Legend finds enough ways to distinguish itself as a fantastic gangster film, most notably with two Oscar-worthy performances from Tom Hardy.
With a 1990 film and another one already released this year (Peter Medak’s The Krays and 2015’s The Rise of the Krays respectively), you’d think that there would be very little material left unexplored in the lives of London-born gangsters the Kray twins. As a result, any new attempt to tell the story needs an extra special something to make it worthwhile. Something that elevates it above the previous films, and gives it its own raison d’etre. As could have been predicted, for Brian Helgeland’s Legend, that thing is Tom Hardy.
Portraying both of the brothers, Hardy provides two very different, but equally attention grabbing performances. What’s most surprising though is that, after an initial period of adjusting to it, the novelty of watching Hardy play against himself wears off and you start to feel like you’re watching two different people react to one another. At points it’s quite remarkable that Hardy is able to have such chemistry with himself of all people. Rather than functioning as a distracting gimmick, the two performances benefit the film immensely and it’s legitimately hard to think of any way that two separate actors could have achieved the same results.
The film itself chronicles the rise to power of the twins, whilst more specifically focusing on Reggie, the more well adjusted of the pair. Over the course of the 1950s and 60s, we witness his desperate attempts to control his unstable brother and his blossoming relationship with Frances Shea (Emily Browning), as well as sticking with him through his jail time, and seeing the ins and outs of his criminal organisation.
Legend takes a decidedly more stylish approach than either of its predecessors did, seemingly less concerned with faithfully recreating the past in a docudrama fashion, and more interested in creating a compelling drama and character study. Coupled with this is a darkly comedic tone, which feels more reminiscent of Goodfellas than it does either of the other Kray films. One particular instance is startlingly similar to Scorsese’s mob epic, as Reggie introduces Frances to the criminal underworld, and his club, in a long take, before eventually arriving at a table in front of a stage.
The comedy element of the film walks a fine line, but thankfully never verges into trivializing the real life events. And whilst at first the gangster lifestyle seems heightened and glamorous, by the end things take a much darker turn, and the consequences of the brothers’ actions are felt. So accusations of glamorizing would be mostly unfounded.
The reason for the initial romanticism is because our perspective is focalized throughout by Frances, Reggie’s girlfriend and future wife. Thus we initially see Reggie and his world through her eyes. However as their relationship begins to deteriorate, the rose tinted sheen begins to wear off, and the stark reality of things takes hold. This perspective we’re given is another way that Helgelend’s film manages to distinguish itself, by distancing notions of accuracy and truth, and instead prioritizing emotion and character.
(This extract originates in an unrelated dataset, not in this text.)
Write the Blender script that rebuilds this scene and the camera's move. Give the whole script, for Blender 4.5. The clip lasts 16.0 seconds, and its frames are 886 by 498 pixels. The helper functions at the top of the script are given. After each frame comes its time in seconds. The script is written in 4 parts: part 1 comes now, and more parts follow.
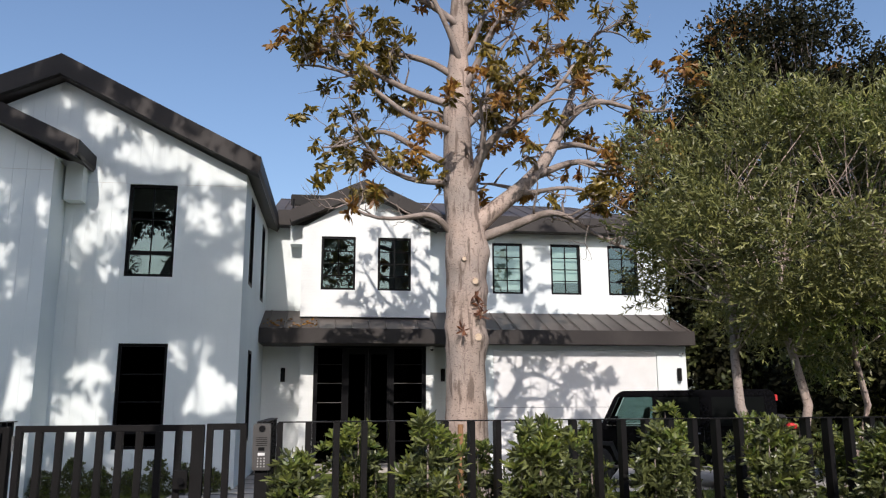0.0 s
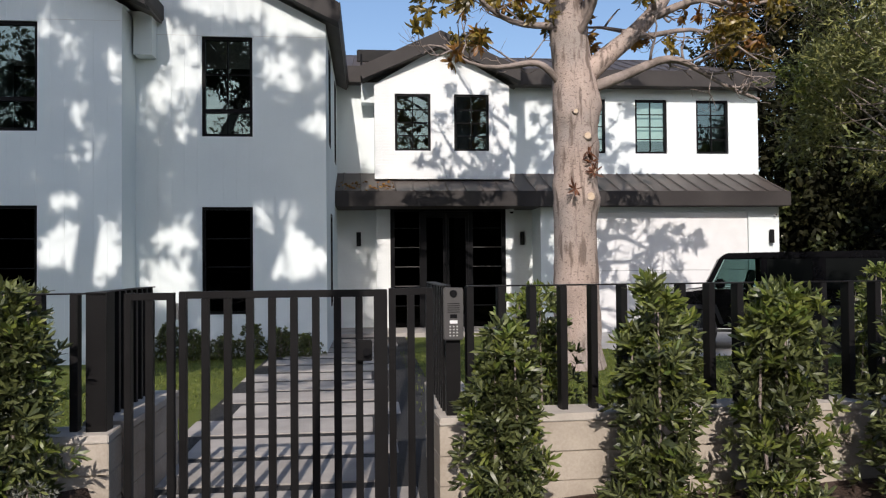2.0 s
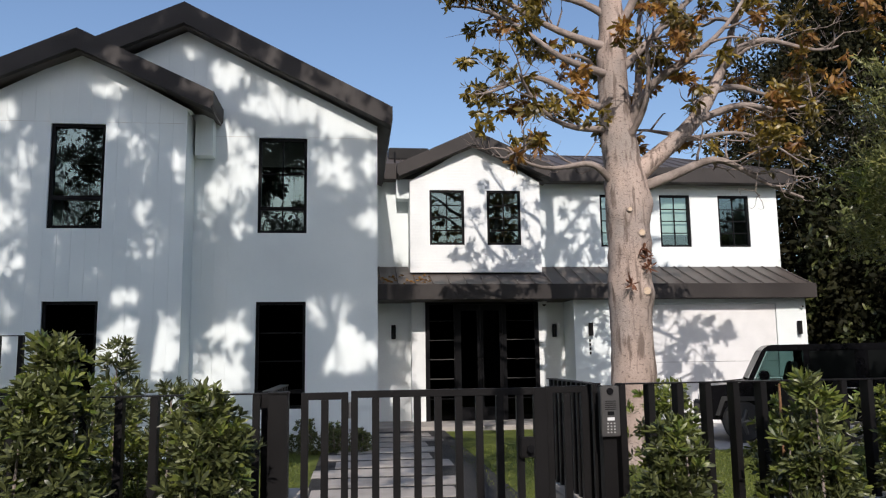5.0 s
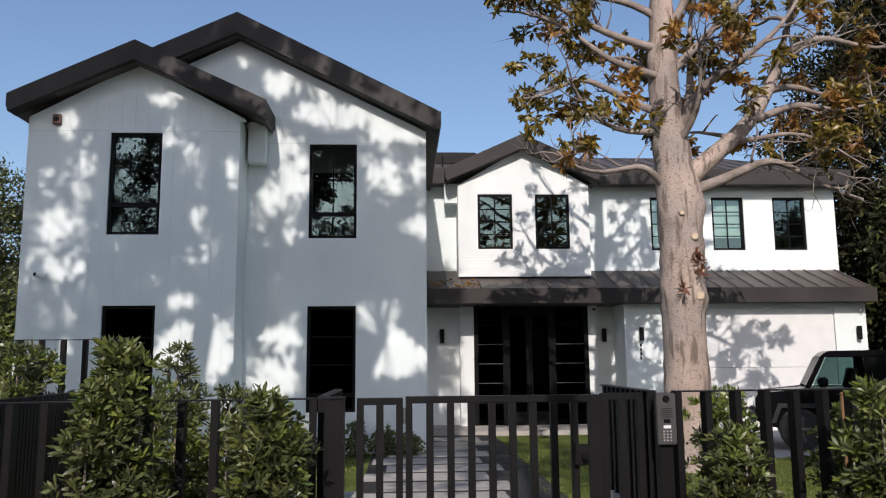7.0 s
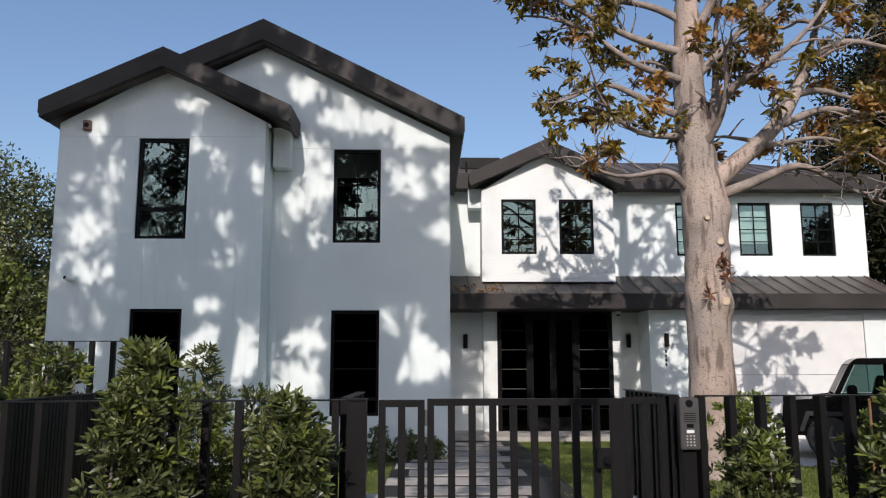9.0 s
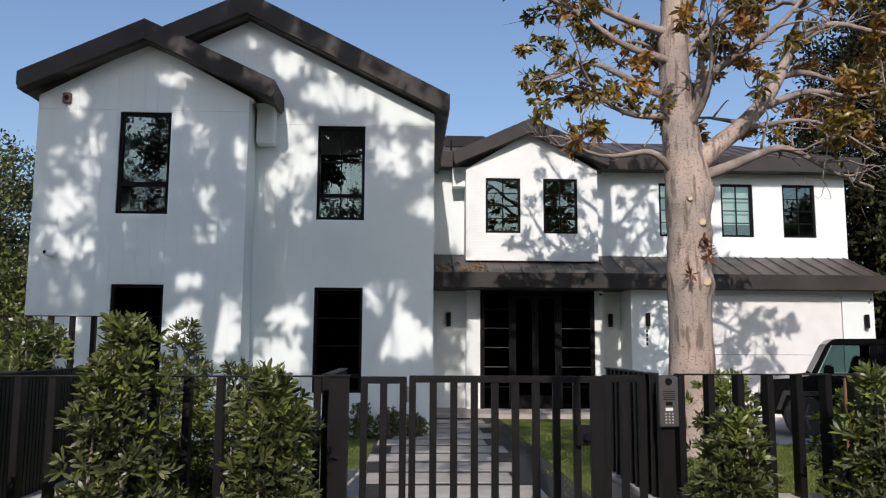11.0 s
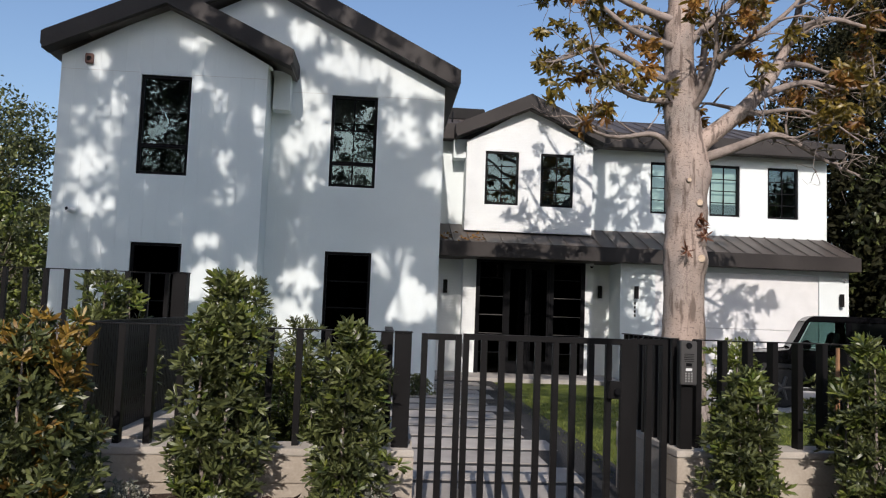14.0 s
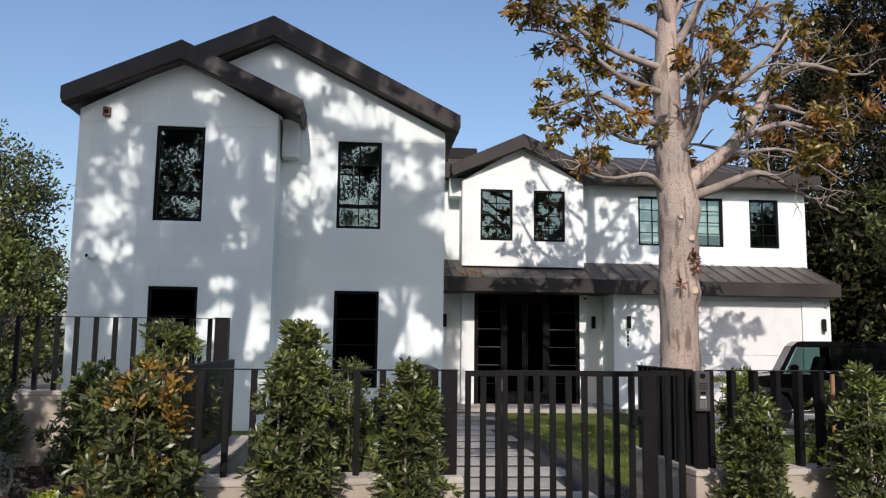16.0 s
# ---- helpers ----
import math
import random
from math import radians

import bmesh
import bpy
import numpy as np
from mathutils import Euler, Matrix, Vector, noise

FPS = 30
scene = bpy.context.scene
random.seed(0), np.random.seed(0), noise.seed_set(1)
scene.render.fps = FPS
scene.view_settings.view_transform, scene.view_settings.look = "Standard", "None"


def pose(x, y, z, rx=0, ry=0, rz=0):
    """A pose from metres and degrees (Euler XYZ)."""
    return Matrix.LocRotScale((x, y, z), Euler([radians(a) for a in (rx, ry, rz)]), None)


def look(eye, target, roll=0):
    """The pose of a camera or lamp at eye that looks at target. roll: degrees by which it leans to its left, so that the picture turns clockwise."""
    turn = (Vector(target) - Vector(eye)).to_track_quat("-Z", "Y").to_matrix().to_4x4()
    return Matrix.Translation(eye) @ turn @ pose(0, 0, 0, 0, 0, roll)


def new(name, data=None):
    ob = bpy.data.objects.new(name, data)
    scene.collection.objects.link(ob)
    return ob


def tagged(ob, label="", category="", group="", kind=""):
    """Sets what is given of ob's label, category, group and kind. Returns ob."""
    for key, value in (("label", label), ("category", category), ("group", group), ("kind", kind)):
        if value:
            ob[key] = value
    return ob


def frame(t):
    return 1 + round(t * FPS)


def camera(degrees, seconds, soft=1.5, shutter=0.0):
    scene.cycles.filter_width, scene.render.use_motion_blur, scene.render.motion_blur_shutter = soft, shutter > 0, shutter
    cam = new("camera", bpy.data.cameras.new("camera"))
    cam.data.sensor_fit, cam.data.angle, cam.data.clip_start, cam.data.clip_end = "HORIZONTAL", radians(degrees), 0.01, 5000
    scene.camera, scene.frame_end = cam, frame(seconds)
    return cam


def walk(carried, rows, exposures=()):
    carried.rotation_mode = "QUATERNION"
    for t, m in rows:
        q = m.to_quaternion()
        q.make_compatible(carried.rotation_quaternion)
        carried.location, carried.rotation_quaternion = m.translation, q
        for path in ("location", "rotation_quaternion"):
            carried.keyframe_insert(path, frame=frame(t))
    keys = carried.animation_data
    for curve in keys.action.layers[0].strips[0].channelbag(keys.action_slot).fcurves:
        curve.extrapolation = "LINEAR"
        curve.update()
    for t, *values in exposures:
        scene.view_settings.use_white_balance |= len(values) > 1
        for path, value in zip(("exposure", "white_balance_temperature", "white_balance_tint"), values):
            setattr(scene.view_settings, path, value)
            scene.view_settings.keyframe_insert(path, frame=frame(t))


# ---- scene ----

Similar to Goodfellas (tired of hearing that yet?) the film opts to structure itself around a period in the lives of its subjects, rather than on a specific plot point. This could be problematic for some, who might perceive it as a ‘lack of focus’, but really it seems like Helgeland was trying to create the ultimate depiction of events, squeezing as much into the 130 minute run time as possible. One thing that is noticeably skirted around however is the duo’s relationship with their mother. Being the primary focus of the 1990 film, that subject has been exhausted previously, and to great effect. So it was a wise decision to brush it largely to the sidelines here.
The supporting cast all make a good impression, even if some are given very little to do. Browning’s sympathetic Frances is both likable and tragic, and makes for a refreshing source of kindness in an otherwise horrible group of people. The likes of Taron Egerton, Paul Bettany and David Thewlis are all engaging in their own right as well, but of course the spotlight is always on Hardy. Neither of his performances overshadow the other, as they offer very different things. Reggie is a much more natural, ‘realistic’ and understated role, whilst Ron is portrayed in a much more eccentric and larger than life manner, almost as a caricature (complete with exaggerated make up and a Bane esque voice). The conflicting styles never clash however, as both have a place within the film, which bounces between fantastical and grounded itself.
Add to all of this sharp, witty dialogue, great attention to period detail, and vibrant cinematography from Dick Pope, and you have a film that is perhaps not entirely authentic, but is strikingly cinematic and consistently entertaining.
Legend (2015), directed by Brian Helgeland, is distributed in the UK by StudioCanal. Certificate 18.